◆ **Task**: Track down every line below that holds "given" and copy it.
─── Record extracts
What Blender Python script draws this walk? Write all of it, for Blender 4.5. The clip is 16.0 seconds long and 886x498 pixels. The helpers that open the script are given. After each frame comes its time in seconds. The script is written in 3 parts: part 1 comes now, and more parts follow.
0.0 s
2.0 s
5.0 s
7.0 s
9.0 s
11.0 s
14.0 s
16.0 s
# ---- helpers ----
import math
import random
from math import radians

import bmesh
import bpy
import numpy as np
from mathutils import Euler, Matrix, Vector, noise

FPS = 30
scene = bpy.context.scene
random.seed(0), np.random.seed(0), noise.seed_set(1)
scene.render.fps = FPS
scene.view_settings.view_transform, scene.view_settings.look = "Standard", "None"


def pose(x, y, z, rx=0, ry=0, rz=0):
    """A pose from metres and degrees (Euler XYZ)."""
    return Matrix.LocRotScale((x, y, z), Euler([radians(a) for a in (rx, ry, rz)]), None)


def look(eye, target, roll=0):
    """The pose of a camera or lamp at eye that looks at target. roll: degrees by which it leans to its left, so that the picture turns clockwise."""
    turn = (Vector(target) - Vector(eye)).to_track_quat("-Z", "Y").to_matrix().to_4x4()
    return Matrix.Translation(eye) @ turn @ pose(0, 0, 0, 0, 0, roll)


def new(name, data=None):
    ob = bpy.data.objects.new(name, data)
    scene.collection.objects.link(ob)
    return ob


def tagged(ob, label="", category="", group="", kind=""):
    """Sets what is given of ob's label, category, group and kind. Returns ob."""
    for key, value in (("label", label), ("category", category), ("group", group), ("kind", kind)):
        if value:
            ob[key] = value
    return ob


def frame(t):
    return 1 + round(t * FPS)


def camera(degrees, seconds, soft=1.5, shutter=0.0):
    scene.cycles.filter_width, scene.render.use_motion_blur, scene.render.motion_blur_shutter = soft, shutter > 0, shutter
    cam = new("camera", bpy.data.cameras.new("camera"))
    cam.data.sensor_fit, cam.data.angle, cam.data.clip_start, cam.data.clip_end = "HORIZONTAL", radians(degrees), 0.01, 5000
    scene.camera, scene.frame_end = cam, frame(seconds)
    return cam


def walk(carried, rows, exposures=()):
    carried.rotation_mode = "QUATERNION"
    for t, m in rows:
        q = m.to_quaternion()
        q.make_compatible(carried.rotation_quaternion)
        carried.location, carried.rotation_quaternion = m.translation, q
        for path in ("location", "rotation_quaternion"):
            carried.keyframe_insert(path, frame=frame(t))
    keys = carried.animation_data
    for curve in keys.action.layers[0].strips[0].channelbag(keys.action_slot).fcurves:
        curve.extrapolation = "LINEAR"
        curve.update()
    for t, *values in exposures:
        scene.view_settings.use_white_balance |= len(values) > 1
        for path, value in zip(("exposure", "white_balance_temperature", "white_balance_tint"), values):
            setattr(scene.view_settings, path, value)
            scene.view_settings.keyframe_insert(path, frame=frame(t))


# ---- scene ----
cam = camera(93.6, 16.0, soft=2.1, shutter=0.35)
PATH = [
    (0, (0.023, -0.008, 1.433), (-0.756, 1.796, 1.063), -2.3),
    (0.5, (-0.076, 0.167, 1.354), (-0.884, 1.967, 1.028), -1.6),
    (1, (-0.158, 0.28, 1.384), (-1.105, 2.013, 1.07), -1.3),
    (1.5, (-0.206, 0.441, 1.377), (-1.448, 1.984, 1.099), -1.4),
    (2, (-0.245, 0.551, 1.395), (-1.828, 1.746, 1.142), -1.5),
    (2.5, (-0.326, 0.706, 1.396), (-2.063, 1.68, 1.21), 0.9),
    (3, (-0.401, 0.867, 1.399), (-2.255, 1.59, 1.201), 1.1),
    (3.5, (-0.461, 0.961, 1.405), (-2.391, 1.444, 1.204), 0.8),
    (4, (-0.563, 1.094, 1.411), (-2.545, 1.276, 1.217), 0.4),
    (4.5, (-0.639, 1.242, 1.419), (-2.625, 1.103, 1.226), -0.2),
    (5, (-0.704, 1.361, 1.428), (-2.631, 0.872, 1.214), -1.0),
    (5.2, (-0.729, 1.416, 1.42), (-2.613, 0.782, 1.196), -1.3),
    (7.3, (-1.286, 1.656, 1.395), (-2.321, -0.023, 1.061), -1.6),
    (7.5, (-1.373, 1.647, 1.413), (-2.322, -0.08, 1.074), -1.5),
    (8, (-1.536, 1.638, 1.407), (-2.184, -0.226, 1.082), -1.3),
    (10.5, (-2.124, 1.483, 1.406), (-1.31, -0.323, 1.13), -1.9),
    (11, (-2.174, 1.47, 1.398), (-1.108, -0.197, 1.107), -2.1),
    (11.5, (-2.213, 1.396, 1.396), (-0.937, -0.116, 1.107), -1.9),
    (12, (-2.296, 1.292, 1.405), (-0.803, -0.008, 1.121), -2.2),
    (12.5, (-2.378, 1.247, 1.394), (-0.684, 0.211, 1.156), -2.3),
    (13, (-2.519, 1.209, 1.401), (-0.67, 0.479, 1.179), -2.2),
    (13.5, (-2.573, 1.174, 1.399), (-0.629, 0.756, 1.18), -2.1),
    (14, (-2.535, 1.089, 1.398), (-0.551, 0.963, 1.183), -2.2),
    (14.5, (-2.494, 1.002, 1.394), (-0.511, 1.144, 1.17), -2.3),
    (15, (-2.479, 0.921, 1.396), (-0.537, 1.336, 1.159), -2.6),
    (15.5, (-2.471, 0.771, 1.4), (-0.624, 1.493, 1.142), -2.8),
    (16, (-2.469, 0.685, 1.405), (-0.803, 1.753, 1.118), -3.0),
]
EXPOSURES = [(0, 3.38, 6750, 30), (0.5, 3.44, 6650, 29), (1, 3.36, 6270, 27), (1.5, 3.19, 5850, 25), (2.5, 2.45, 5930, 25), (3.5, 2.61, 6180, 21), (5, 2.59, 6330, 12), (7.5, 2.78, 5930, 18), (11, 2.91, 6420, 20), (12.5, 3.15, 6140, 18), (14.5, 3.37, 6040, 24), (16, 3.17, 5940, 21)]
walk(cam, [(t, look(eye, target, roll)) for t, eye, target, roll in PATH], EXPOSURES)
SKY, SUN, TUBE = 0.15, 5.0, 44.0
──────
─── Record extracts
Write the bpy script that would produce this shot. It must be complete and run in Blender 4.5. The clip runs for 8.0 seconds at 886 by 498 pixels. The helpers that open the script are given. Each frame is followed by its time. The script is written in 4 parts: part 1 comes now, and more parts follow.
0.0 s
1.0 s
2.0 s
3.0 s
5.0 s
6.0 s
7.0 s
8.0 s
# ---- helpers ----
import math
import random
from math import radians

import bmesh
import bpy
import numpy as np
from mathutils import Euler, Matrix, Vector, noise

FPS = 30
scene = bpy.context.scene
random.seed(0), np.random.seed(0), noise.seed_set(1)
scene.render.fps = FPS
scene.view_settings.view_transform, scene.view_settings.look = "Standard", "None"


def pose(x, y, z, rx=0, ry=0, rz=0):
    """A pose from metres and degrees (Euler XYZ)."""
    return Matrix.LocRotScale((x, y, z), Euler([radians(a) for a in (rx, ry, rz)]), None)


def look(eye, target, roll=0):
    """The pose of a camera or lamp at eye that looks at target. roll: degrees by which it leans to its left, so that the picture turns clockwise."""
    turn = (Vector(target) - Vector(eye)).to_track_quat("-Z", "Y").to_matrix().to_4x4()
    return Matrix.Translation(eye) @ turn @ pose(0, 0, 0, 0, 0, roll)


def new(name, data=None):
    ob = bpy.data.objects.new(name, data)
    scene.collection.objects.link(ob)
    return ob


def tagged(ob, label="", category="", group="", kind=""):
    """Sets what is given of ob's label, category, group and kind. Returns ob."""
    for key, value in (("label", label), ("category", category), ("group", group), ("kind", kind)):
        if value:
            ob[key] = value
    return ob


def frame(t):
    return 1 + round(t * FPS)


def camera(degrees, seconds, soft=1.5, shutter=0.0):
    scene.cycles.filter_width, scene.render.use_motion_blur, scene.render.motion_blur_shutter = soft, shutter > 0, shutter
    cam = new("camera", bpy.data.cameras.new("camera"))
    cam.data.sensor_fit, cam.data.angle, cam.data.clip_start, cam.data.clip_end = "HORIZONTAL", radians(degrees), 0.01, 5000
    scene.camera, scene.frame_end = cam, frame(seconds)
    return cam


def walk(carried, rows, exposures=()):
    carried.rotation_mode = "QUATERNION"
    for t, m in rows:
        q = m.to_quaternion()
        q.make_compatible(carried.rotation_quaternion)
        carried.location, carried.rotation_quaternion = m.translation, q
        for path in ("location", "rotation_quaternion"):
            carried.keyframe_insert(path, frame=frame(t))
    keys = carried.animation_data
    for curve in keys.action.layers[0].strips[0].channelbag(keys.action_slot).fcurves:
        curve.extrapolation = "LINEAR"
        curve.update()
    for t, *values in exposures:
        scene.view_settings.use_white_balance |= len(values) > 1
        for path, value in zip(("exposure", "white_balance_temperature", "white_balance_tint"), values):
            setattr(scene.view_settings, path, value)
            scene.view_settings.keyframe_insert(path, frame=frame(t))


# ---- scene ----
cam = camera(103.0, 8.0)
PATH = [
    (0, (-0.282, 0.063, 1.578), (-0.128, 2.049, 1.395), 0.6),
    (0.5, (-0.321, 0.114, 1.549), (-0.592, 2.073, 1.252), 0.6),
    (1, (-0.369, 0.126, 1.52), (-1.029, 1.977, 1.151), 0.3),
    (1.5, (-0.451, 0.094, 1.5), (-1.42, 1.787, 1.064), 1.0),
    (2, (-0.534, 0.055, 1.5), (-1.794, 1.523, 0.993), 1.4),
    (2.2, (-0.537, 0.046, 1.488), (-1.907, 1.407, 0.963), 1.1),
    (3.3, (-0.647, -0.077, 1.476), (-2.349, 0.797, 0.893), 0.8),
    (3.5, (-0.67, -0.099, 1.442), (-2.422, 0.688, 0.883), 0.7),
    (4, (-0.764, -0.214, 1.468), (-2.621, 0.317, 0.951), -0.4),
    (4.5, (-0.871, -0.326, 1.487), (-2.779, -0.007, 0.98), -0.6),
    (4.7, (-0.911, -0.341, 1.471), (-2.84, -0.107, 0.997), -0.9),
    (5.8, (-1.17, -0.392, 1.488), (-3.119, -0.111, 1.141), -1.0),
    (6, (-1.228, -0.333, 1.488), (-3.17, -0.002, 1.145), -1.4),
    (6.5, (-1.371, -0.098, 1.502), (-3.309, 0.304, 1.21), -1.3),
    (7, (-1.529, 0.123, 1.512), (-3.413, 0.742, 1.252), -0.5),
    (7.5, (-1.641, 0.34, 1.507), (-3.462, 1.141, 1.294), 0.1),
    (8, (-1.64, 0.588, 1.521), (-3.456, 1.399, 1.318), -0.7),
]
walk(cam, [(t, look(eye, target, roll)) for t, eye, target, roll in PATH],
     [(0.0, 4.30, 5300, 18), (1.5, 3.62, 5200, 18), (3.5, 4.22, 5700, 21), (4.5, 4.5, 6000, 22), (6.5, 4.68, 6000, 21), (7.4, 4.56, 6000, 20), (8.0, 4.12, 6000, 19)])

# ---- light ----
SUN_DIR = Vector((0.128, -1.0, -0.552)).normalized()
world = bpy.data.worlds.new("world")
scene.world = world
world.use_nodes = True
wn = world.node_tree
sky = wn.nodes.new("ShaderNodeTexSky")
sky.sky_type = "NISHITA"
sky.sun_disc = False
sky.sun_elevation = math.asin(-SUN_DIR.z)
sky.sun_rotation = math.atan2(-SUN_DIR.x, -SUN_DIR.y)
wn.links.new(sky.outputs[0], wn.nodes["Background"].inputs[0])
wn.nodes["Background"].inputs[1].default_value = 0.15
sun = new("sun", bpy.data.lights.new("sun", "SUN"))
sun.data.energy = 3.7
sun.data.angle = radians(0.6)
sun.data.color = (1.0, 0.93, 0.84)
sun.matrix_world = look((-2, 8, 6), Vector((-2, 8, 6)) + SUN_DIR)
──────
◆ **Solution to this exercise**:
What Blender Python script draws this walk? Write all of it, for Blender 4.5. The clip is 16.0 seconds long and 886x498 pixels. The helpers that open the script are given. After each frame comes its time in seconds. The script is written in 3 parts: part 1 comes now, and more parts follow.
    """Sets what is given of ob's label, category, group and kind. Returns ob."""
Write the bpy script that would produce this shot. It must be complete and run in Blender 4.5. The clip runs for 8.0 seconds at 886 by 498 pixels. The helpers that open the script are given. Each frame is followed by its time. The script is written in 4 parts: part 1 comes now, and more parts follow.
    """Sets what is given of ob's label, category, group and kind. Returns ob."""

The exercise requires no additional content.